## Task description
Find the lines below that contain the string "Continue". Copy each one.

* begin Records for the exercise *

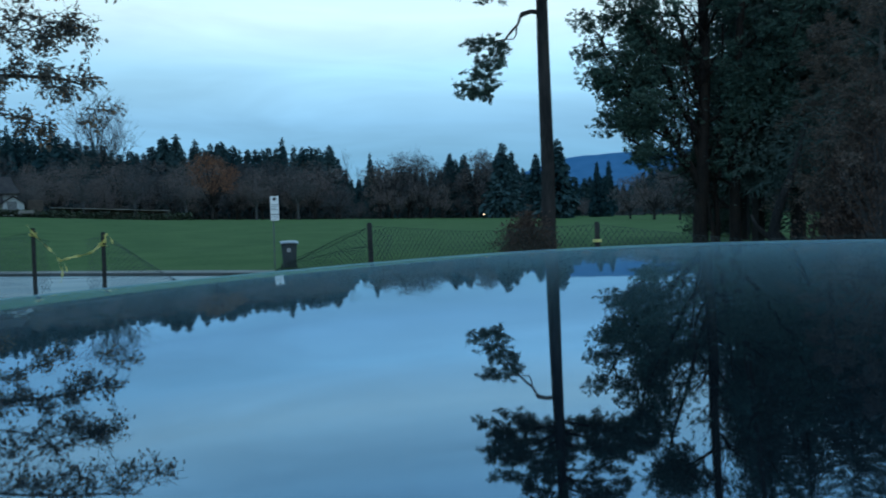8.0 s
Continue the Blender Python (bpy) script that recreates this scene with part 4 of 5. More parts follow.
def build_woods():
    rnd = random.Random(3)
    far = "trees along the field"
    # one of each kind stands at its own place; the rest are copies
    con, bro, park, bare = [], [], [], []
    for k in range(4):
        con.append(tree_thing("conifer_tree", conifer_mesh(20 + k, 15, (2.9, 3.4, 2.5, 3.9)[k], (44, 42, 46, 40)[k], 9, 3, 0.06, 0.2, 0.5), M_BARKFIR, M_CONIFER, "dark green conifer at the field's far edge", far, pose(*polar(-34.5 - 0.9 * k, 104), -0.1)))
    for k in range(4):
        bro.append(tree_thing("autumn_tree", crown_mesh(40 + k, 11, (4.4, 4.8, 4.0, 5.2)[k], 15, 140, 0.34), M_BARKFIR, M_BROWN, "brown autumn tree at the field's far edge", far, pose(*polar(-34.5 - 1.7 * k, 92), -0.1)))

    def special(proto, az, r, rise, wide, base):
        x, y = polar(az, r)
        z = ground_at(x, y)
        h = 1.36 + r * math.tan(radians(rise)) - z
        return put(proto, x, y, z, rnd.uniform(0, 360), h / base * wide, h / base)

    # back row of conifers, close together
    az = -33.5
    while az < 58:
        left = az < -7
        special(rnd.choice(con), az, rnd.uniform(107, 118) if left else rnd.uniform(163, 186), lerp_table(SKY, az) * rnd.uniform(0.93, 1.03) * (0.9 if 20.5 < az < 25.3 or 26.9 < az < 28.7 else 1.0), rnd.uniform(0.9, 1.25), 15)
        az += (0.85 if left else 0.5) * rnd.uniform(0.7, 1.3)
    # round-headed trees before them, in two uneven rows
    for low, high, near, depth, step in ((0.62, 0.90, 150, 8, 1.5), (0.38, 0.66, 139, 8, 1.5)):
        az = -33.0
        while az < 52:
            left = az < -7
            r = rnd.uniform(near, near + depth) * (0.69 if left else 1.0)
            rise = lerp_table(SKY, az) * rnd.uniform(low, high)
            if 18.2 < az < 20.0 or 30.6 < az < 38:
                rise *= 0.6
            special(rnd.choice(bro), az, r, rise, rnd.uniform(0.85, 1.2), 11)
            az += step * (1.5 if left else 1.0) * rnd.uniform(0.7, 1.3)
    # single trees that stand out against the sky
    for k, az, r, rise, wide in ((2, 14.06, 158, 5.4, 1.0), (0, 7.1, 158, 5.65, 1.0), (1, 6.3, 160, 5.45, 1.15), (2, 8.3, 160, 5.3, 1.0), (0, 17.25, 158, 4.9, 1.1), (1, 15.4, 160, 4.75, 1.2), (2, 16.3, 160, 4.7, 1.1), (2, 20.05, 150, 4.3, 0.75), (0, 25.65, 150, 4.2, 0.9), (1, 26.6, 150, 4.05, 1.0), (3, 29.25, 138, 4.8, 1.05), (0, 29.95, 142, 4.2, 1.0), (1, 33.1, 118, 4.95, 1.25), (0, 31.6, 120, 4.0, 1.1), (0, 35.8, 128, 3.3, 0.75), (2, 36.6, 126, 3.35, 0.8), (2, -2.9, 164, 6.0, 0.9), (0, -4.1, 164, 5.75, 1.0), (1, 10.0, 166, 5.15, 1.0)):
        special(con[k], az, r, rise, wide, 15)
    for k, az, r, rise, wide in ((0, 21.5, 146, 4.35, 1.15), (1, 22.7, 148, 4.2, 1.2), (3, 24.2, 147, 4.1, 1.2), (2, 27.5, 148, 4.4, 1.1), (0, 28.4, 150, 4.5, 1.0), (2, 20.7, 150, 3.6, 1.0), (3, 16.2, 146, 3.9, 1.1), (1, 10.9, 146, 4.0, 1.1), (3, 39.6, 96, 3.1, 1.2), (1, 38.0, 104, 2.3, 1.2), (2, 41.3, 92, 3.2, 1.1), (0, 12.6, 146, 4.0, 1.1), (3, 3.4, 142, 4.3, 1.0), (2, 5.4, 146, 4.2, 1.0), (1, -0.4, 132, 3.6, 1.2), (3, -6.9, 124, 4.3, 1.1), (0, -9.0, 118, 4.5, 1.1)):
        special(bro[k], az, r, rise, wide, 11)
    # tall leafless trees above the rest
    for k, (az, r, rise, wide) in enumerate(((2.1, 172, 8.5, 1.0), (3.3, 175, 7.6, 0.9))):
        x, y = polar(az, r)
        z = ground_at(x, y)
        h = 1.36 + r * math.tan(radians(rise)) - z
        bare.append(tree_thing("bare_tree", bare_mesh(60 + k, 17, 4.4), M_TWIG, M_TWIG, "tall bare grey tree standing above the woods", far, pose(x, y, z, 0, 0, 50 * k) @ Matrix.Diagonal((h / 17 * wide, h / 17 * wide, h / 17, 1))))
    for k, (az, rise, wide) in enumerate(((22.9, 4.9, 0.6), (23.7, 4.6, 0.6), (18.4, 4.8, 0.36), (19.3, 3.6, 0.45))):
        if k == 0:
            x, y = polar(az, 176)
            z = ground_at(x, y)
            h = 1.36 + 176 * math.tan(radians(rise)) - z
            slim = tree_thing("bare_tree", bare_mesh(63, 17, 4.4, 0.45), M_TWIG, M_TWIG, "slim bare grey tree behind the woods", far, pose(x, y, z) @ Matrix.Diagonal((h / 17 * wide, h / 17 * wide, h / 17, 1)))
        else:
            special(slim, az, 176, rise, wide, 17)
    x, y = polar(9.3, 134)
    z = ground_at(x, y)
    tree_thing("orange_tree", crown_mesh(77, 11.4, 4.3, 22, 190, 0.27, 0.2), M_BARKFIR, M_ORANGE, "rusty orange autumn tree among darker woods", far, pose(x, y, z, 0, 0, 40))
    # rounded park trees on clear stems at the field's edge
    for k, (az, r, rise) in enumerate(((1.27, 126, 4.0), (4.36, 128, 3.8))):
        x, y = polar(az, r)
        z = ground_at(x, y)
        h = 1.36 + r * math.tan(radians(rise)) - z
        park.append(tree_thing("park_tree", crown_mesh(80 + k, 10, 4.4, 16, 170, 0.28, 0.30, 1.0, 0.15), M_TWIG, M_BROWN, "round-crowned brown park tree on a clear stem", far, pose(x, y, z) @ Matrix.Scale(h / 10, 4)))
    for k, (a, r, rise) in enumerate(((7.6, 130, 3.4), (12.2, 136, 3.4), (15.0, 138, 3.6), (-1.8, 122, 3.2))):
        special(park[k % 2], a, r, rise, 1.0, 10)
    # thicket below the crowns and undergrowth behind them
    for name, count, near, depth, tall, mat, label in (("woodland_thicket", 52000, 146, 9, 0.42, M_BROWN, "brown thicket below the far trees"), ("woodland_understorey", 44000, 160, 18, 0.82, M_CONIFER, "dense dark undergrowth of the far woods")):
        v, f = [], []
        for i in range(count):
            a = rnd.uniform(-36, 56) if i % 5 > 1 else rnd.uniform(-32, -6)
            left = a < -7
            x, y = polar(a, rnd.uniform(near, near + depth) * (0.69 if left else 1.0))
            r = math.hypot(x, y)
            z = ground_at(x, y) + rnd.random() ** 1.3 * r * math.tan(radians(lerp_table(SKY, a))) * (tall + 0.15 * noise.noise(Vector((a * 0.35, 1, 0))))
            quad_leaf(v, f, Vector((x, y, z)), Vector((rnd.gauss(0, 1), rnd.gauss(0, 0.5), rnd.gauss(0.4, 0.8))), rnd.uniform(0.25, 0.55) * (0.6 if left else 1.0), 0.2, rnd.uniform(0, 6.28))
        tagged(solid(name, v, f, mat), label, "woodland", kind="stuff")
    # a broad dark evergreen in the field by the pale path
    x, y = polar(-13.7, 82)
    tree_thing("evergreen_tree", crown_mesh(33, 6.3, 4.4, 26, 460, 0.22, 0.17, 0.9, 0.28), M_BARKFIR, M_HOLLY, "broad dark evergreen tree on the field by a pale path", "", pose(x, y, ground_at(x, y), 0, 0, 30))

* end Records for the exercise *
* begin Records for the exercise *

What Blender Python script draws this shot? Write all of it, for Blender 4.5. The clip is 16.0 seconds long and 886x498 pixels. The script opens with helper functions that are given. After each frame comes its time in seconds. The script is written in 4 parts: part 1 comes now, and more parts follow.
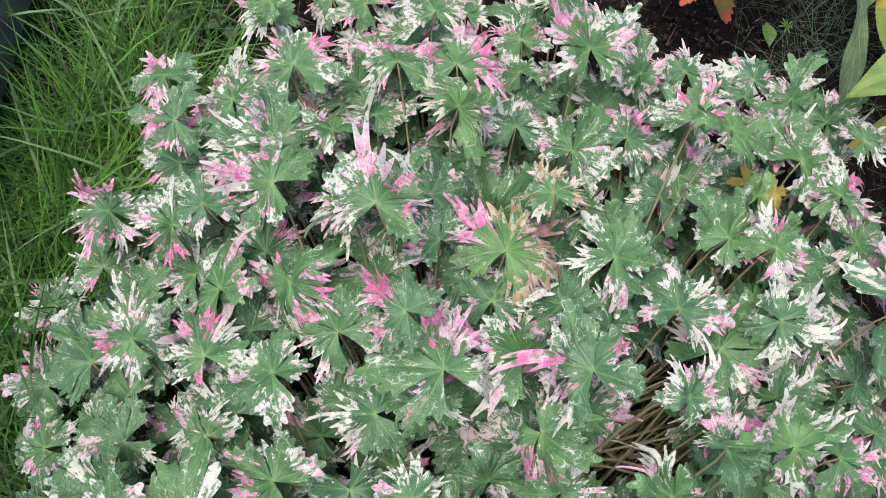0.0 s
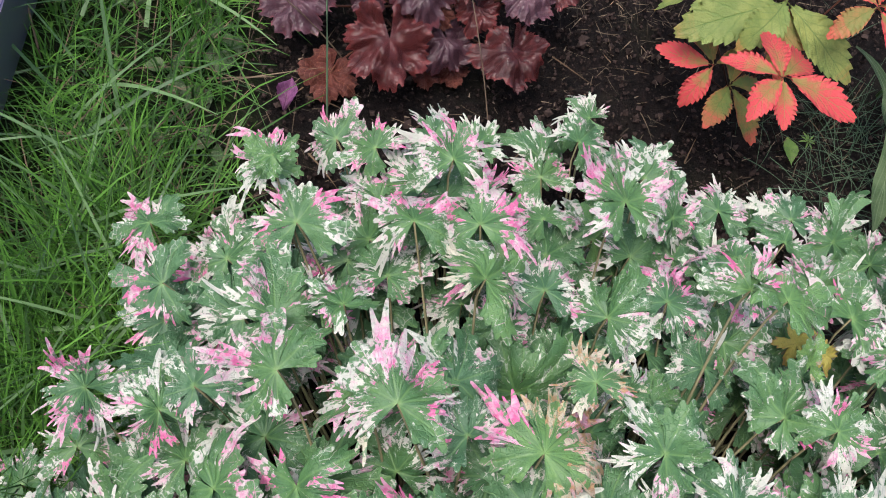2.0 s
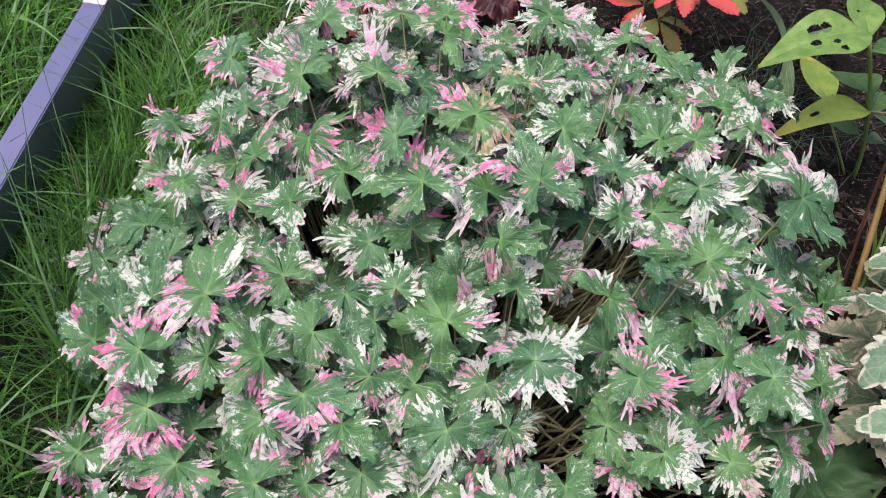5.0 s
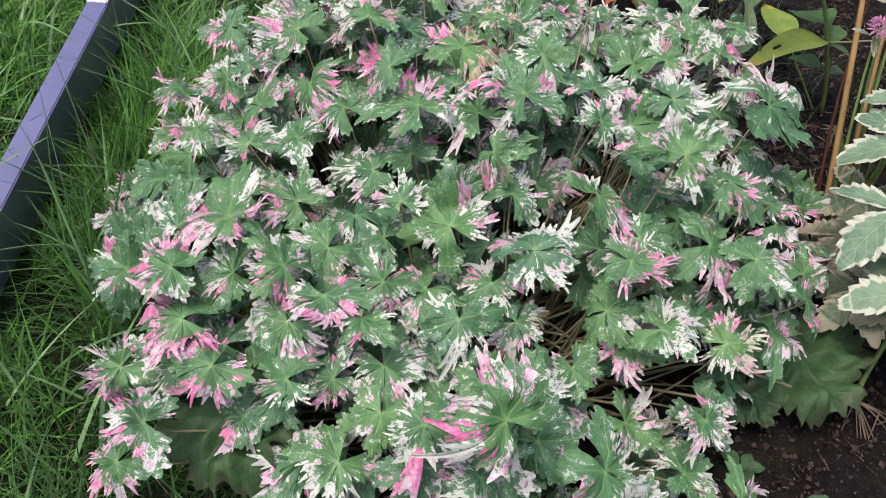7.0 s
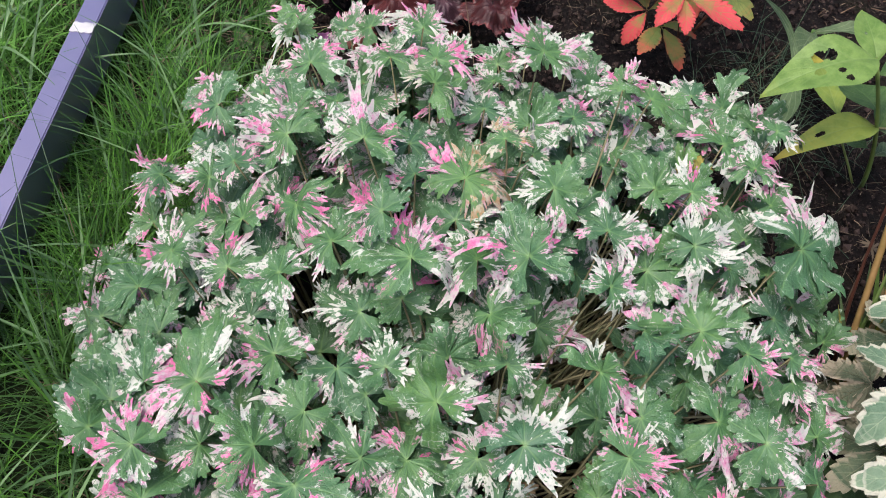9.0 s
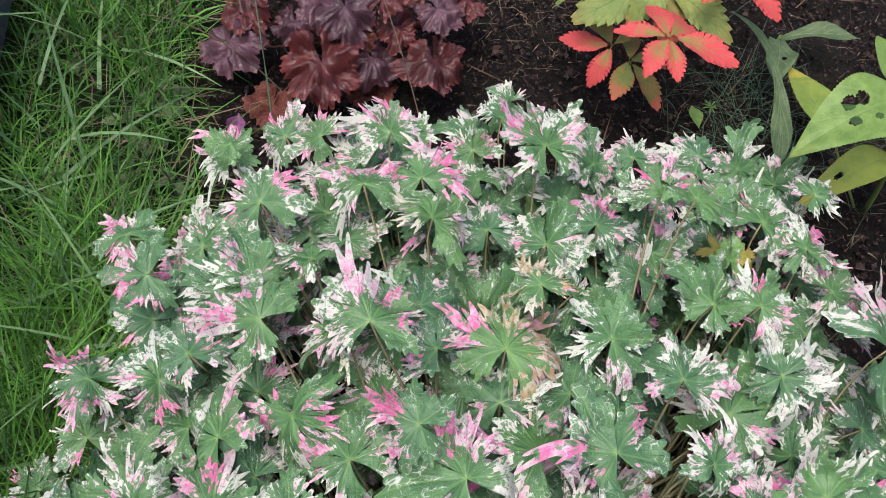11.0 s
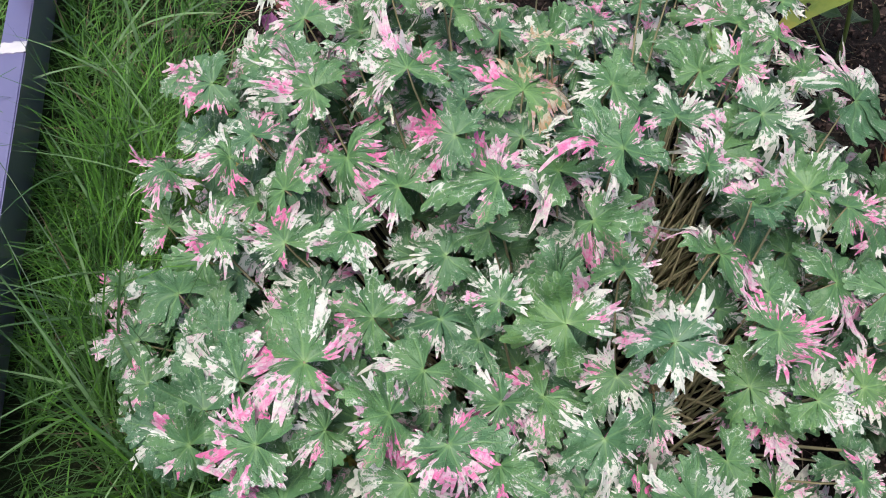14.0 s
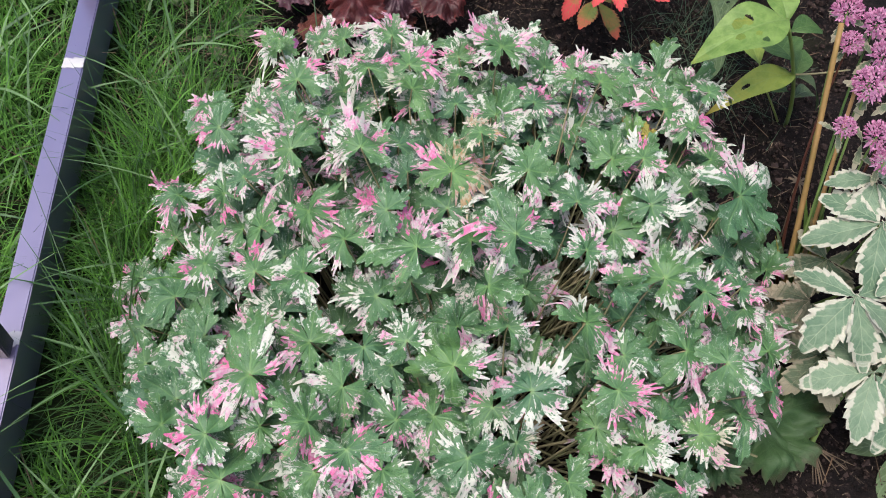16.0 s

* end Records for the exercise *
* begin Records for the exercise *

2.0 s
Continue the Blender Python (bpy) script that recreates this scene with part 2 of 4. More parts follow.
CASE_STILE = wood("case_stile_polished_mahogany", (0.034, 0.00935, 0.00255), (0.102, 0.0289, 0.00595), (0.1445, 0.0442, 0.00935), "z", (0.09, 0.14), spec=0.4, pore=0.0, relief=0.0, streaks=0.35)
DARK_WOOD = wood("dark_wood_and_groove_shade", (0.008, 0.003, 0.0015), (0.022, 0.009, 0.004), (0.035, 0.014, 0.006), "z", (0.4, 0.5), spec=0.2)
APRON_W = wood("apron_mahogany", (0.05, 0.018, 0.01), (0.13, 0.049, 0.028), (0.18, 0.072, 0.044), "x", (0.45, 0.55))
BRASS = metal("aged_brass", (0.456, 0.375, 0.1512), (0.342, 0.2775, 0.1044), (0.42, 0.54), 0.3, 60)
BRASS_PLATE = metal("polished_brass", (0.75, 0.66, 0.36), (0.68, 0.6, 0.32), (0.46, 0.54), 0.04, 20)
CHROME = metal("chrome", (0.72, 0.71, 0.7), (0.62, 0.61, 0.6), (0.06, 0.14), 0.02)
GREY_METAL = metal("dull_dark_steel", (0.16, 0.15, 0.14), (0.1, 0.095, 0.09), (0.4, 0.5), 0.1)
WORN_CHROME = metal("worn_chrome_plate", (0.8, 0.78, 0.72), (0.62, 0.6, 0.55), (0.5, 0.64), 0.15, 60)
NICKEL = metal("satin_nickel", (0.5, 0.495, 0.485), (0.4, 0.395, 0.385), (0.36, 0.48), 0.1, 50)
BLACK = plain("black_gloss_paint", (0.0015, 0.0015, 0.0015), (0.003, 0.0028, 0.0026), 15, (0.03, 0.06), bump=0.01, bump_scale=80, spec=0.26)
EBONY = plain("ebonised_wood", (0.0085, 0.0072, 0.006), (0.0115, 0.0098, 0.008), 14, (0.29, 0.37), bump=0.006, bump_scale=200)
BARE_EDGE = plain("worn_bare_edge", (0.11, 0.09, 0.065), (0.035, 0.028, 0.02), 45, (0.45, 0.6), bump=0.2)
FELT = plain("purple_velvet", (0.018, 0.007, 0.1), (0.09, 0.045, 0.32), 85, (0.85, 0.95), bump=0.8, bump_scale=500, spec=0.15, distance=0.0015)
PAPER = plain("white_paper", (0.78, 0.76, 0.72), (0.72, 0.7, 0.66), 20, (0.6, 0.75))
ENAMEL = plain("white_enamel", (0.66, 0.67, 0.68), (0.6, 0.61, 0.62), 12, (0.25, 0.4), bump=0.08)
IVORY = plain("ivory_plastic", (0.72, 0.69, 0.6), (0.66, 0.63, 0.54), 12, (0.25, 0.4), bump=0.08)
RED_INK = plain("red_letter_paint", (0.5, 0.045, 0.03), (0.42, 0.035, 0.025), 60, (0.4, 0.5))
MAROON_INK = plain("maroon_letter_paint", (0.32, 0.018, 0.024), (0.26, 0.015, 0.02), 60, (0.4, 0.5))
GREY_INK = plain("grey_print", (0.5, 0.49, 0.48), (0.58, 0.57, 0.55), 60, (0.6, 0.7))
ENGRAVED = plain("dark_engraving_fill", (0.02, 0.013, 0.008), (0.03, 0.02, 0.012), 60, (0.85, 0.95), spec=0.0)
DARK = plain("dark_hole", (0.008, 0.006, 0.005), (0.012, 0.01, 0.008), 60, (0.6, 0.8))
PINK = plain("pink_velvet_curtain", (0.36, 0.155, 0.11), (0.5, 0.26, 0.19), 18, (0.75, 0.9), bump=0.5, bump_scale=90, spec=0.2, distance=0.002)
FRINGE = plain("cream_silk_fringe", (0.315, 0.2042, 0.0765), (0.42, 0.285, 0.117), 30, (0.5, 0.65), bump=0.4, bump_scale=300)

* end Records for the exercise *

## Exercise result
Continue the Blender Python (bpy) script that recreates this scene with part 4 of 5. More parts follow.
Continue the Blender Python (bpy) script that recreates this scene with part 2 of 4. More parts follow.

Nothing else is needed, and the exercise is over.